>> BEGIN

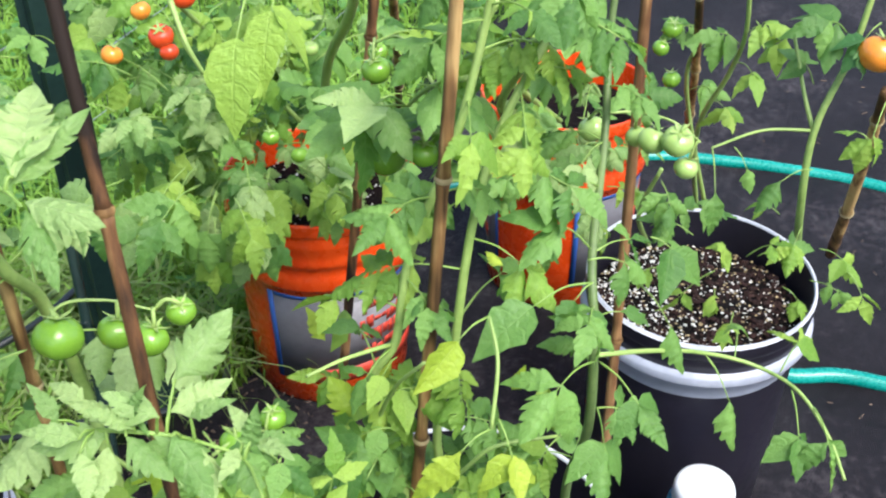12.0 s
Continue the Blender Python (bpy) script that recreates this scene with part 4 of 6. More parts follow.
# withered squash in the bucket behind
withered = holder("withered_squash", (D[0], D[1], 0.33), "withered straw coloured squash stems in an orange bucket", "dead plant")
for pts in [
    [(0.018, 1.250, 0.310), (0.050, 1.013, 0.522), (0.094, 0.983, 0.556), (0.140, 0.961, 0.580)],
    [(-0.013, 1.262, 0.310), (0.060, 1.020, 0.527), (0.096, 0.992, 0.532), (0.135, 0.977, 0.547)],
    [(-0.041, 1.248, 0.320), (0.002, 1.055, 0.501), (0.018, 1.064, 0.521), (0.046, 1.046, 0.552)],
    [(0.025, 1.255, 0.310), (0.068, 1.035, 0.507), (0.035, 1.035, 0.526)],
    [(-0.008, 1.208, 0.310), (0.027, 1.030, 0.548), (0.043, 1.024, 0.597), (0.071, 1.022, 0.631)],
]:
    tube("dry_stalk", pts, lambda s: 0.0042 * (1 - 0.3 * s), "dry_stem", withered)
rng_w = random.Random(58)
heart = Vector((0.055, 0.957, 0.565))
for i in range(16):
    a = heart + Vector((rng_w.uniform(-0.03, 0.03), rng_w.uniform(-0.03, 0.03), rng_w.uniform(-0.05, -0.02)))
    b = heart + Vector((rng_w.uniform(-0.05, 0.05), rng_w.uniform(-0.03, 0.03), rng_w.uniform(-0.01, 0.03)))
    c = b + Vector((rng_w.uniform(-0.03, 0.03), rng_w.uniform(-0.02, 0.02), rng_w.uniform(-0.03, 0.01)))
    tube("dry_stalk", [a, b, c], rng_w.choice([0.0016, 0.0022, 0.003]), "dry_stem" if i % 3 else "straw", withered, sides=6, steps=4)
for i in range(10):
    a = heart + Vector((rng_w.uniform(-0.05, 0.05), rng_w.uniform(-0.03, 0.03), rng_w.uniform(-0.03, 0.01)))
    single_leaf(withered, a, a + Vector((rng_w.uniform(-0.04, 0.04), rng_w.uniform(-0.03, 0.01), rng_w.uniform(-0.02, 0.025))), "dried_leaf", (rng_w.uniform(-0.6, 0.6), -0.8, 0.6), 0.8)
for base, tip, k in [((0.044, 1.043, 0.473), (0.086, 1.018, 0.506), 2), ((0.055, 1.038, 0.467), (0.029, 1.032, 0.491), 4), ((0.063, 1.032, 0.475), (0.057, 1.037, 0.510), 1), ((0.030, 1.049, 0.466), (0.069, 1.017, 0.475), 5)]:
    single_leaf(withered, base, tip, "dried_leaf", (0.3, -0.8, 0.6), 0.7, k)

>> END

> [WHAT IS BEING ASKED]: Reproduce the material above verbatim; omit every picture.

> [EXERCISE ANSWER]:
12.0 s
Continue the Blender Python (bpy) script that recreates this scene with part 4 of 6. More parts follow.
# withered squash in the bucket behind
withered = holder("withered_squash", (D[0], D[1], 0.33), "withered straw coloured squash stems in an orange bucket", "dead plant")
for pts in [
    [(0.018, 1.250, 0.310), (0.050, 1.013, 0.522), (0.094, 0.983, 0.556), (0.140, 0.961, 0.580)],
    [(-0.013, 1.262, 0.310), (0.060, 1.020, 0.527), (0.096, 0.992, 0.532), (0.135, 0.977, 0.547)],
    [(-0.041, 1.248, 0.320), (0.002, 1.055, 0.501), (0.018, 1.064, 0.521), (0.046, 1.046, 0.552)],
    [(0.025, 1.255, 0.310), (0.068, 1.035, 0.507), (0.035, 1.035, 0.526)],
    [(-0.008, 1.208, 0.310), (0.027, 1.030, 0.548), (0.043, 1.024, 0.597), (0.071, 1.022, 0.631)],
]:
    tube("dry_stalk", pts, lambda s: 0.0042 * (1 - 0.3 * s), "dry_stem", withered)
rng_w = random.Random(58)
heart = Vector((0.055, 0.957, 0.565))
for i in range(16):
    a = heart + Vector((rng_w.uniform(-0.03, 0.03), rng_w.uniform(-0.03, 0.03), rng_w.uniform(-0.05, -0.02)))
    b = heart + Vector((rng_w.uniform(-0.05, 0.05), rng_w.uniform(-0.03, 0.03), rng_w.uniform(-0.01, 0.03)))
    c = b + Vector((rng_w.uniform(-0.03, 0.03), rng_w.uniform(-0.02, 0.02), rng_w.uniform(-0.03, 0.01)))
    tube("dry_stalk", [a, b, c], rng_w.choice([0.0016, 0.0022, 0.003]), "dry_stem" if i % 3 else "straw", withered, sides=6, steps=4)
for i in range(10):
    a = heart + Vector((rng_w.uniform(-0.05, 0.05), rng_w.uniform(-0.03, 0.03), rng_w.uniform(-0.03, 0.01)))
    single_leaf(withered, a, a + Vector((rng_w.uniform(-0.04, 0.04), rng_w.uniform(-0.03, 0.01), rng_w.uniform(-0.02, 0.025))), "dried_leaf", (rng_w.uniform(-0.6, 0.6), -0.8, 0.6), 0.8)
for base, tip, k in [((0.044, 1.043, 0.473), (0.086, 1.018, 0.506), 2), ((0.055, 1.038, 0.467), (0.029, 1.032, 0.491), 4), ((0.063, 1.032, 0.475), (0.057, 1.037, 0.510), 1), ((0.030, 1.049, 0.466), (0.069, 1.017, 0.475), 5)]:
    single_leaf(withered, base, tip, "dried_leaf", (0.3, -0.8, 0.6), 0.7, k)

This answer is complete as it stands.